III.  Christmas joy is enhanced by perspective

Over the past few years, there has been a gradual shift away from Christmas to the holidays.  You have probably heard or seen some things that are happening in that regard.  The word’s Merry Christmas are replaced by happy holidays.  How would you feel if everyone was celebrating your birthday but weren’t allow to say your name?  Schools aren’t allowed to sing Christmas carols. 

Advertising emphasizes the gifts that everyone has to have this year.  It is going to take effort to keep our nation from turning Christmas into a winter holiday.

We should never be obnoxious or demeaning but I want to encourage you to take a stand.  Be a witness for Jesus. 

We have to put it into perspective.  Christmas is not about a winter vacation; it is the celebration of the birth of Jesus.  Christmas is not about what you get; it’s about what you give.  Put it into proper perspective.  There will be many people this year who will give gifts to everyone except for the one whose birthday we are celebrating.  A part of your giving this year should be a gift to Jesus as well.

As a society we are trying to exchange the joy of Christmas for temporary pleasure.  There is a big difference.  Most people want joy – yet while they want joy they don’t know how to get it so they pursue happiness instead.  It is a matter of perspective.

Happiness is temporary          joy is eternal

Happiness  is an external emotion   joy is an internal satisfaction

Happiness comes and goes with circumstances

Joy is an ever increasing byproduct of a life well lived.

IV.  Christmas joy is enhanced by relationships

There is a little chorus I used to sing as a child in church.  If you want joy, real joy, wonderful joy, let Jesus come into your life.  That is the good news of Christmas.  We centered our joy in relationships not products or events or circumstances but in relationships.

The shepherds in this story were poor itinerant wanderers but they had joy.  They were scratching out a living in a difficult environment but they had joy.  When they heard the news they responded with great joy glorifying God in the highest. 

The joy of Christmas is not centered around gift giving although that is a nice thing; it is not centered around a day off work or a week off school even though that is a nice thing – it is centered on relationships?  Do you know what people want most at Christmas – to be with their family. . . the people they love – with friends that they care about – to laugh and sing and joke and worship with those who are meaningful to them.  Relationships!!!  The stuff of life.

Even if those relationships in your life are not abundant or where they should be; the greatest relationship is the one you can have with Jesus Christ as your Savior. 

Things may not always be perfect but he says:  I will not leave you nor forsake you.

My heart may ache over the loss of a loved one but Jesus says there will be a great reunion one day with those who believe so I can have joy.

My family wasn’t the greatest but Jesus says I will be a friend that will stick closer than a brother.

My health may not be the best and I have a lot of pain but one day all my pain will dissolve in the light of his glorious face so I can have joy.

My finances are not up to par but I have a heavenly father who knows my needs and cares about me so I can have joy.

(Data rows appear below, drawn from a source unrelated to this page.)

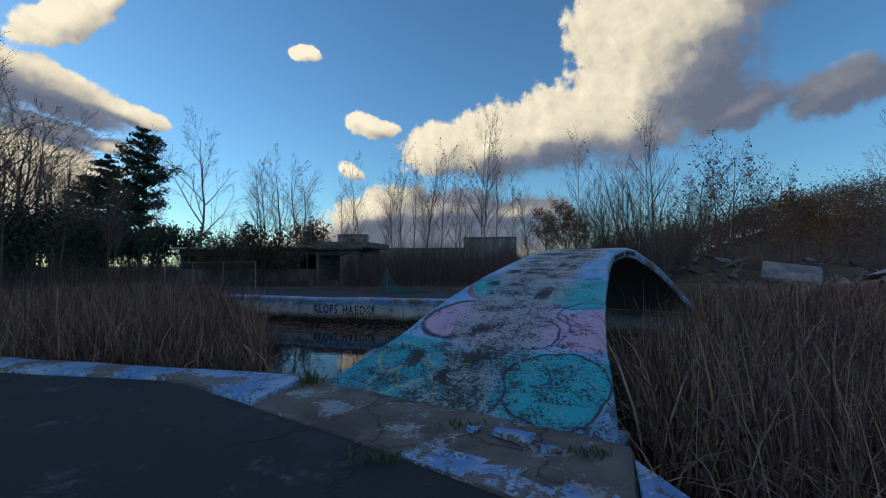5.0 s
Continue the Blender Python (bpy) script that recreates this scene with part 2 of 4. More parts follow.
def concrete(n, co):
    a = tex(n, co, 2.2, 7, 0.6)
    g = tex(n, co, 45, 4, 0.7)
    base = ramp(n, a, [(0.3, (0.10, 0.088, 0.082)), (0.55, (0.17, 0.15, 0.14)), (0.75, (0.25, 0.225, 0.21))])
    base = mixc(n, maths(n, "MULTIPLY", cracks(n, co, 0.7, 0.02), 0.8), base, (0.03, 0.028, 0.026))
    base = mixc(n, smooth(n, tex(n, co, 0.8, 5), 0.5, 0.6), base, (0.085, 0.068, 0.07))
    left_over = maths(n, "MULTIPLY_ADD", tex(n, co, 22, 7, 0.72), 0.4, maths(n, "MULTIPLY", tex(n, co, 2.0, 6), 0.7))
    base = mixc(n, maths(n, "MULTIPLY", smooth(n, left_over, 0.595, 0.63), 0.8), base, (0.36, 0.40, 0.46))
    return base, None, maths(n, "ADD", g, a)


def wall_paint(n, co):
    """Far pool wall: off-white, blue along the top, rust and algae towards the water mark."""
    z = n("ShaderNodeSeparateXYZ", {0: co}).outputs[2]
    nz = maths(n, "MULTIPLY_ADD", maths(n, "SUBTRACT", tex(n, co, 1.6, 6), 0.5), 0.35, z)
    base = mixc(n, smooth(n, tex(n, co, 1.1, 5), 0.4, 0.65), (0.56, 0.60, 0.62), (0.36, 0.44, 0.53))
    blue = maths(n, "MULTIPLY", smooth(n, nz, -0.30, -0.14), smooth(n, tex(n, co, 0.7, 4), 0.36, 0.52))
    base = mixc(n, blue, base, (0.16, 0.33, 0.50))
    st = n("ShaderNodeVectorMath", {0: co, 1: (5.0, 5.0, 0.45)}, operation="MULTIPLY").outputs[0]
    base = mixc(n, maths(n, "MULTIPLY", smooth(n, tex(n, st, 1.0, 4), 0.56, 0.72), 0.5), base, (0.17, 0.15, 0.12))
    base = mixc(n, maths(n, "SUBTRACT", 1.0, smooth(n, nz, -0.68, -0.5)), base, (0.20, 0.165, 0.105))
    base = mixc(n, maths(n, "SUBTRACT", 1.0, smooth(n, nz, -0.76, -0.69)), base, (0.018, 0.016, 0.012))
    worn, f = flaked(n, co, base, (0.10, 0.09, 0.085), 17.0, 0.61)
    return worn, None, f


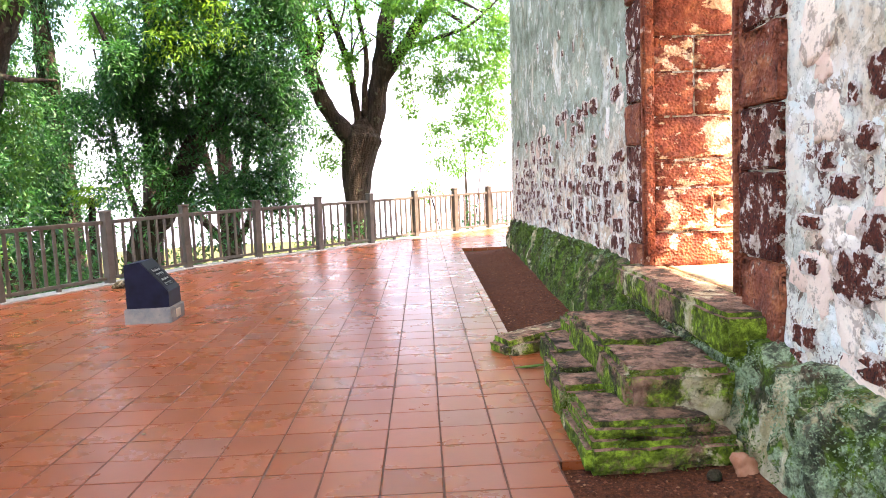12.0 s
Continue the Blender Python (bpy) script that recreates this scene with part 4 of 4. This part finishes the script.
    crown("low_sprays", np.concatenate(V), LEAF_FINE, tree, "low fig leaf sprays, sunlight put into a brighter green")


build_fig()


# ---- trees beyond the fence ----
def twigs(name, pts_list, m, tree):
    for pts in pts_list:
        limb(name, pts, m, tree, 8, 5, 0.15)


def build_forked_tree():
    """The rain tree with the forked trunk."""
    o = Vector((-1.9, 26, -2.2))
    tree = tagged(new("forked_tree"), "dark forked rain tree with sparse feathery leaves behind the fence", "tree")
    tree.location = o

    def at(*rows):
        return [(x - o.x, y - o.y, z - o.z, r) for x, y, z, r in rows]

    limb("trunk", at((-1.92, 26, -2.4, 0.5), (-1.9, 26, -0.3, 0.36), (-1.88, 26, 1.0, 0.35), (-1.84, 26, 1.8, 0.4), (-1.66, 26, 2.5, 0.5), (-1.55, 26, 2.95, 0.34), (-1.5, 26, 3.3, 0.08)), BARK_GREY, tree, 18, 7, 0.2)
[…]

My past is pretty messy but Jesus has forgiven me of all my sins so I can have joy.

Many people have the attitude that once I get my life straightened out, I can have joy; once all my troubles are over I can have joy; once I retire I can have joy.  

You can’t wait on joy.  You have to seize it, embrace it, and allow it to change your attitude.

You want joy this Christmas.  Remember those great memories and then add to them some new ones.  Have a heart of forgiveness for those who have hurt you and move on with your life.  Put it into perspective and establish a relationship with Jesus Christ at the center of your life.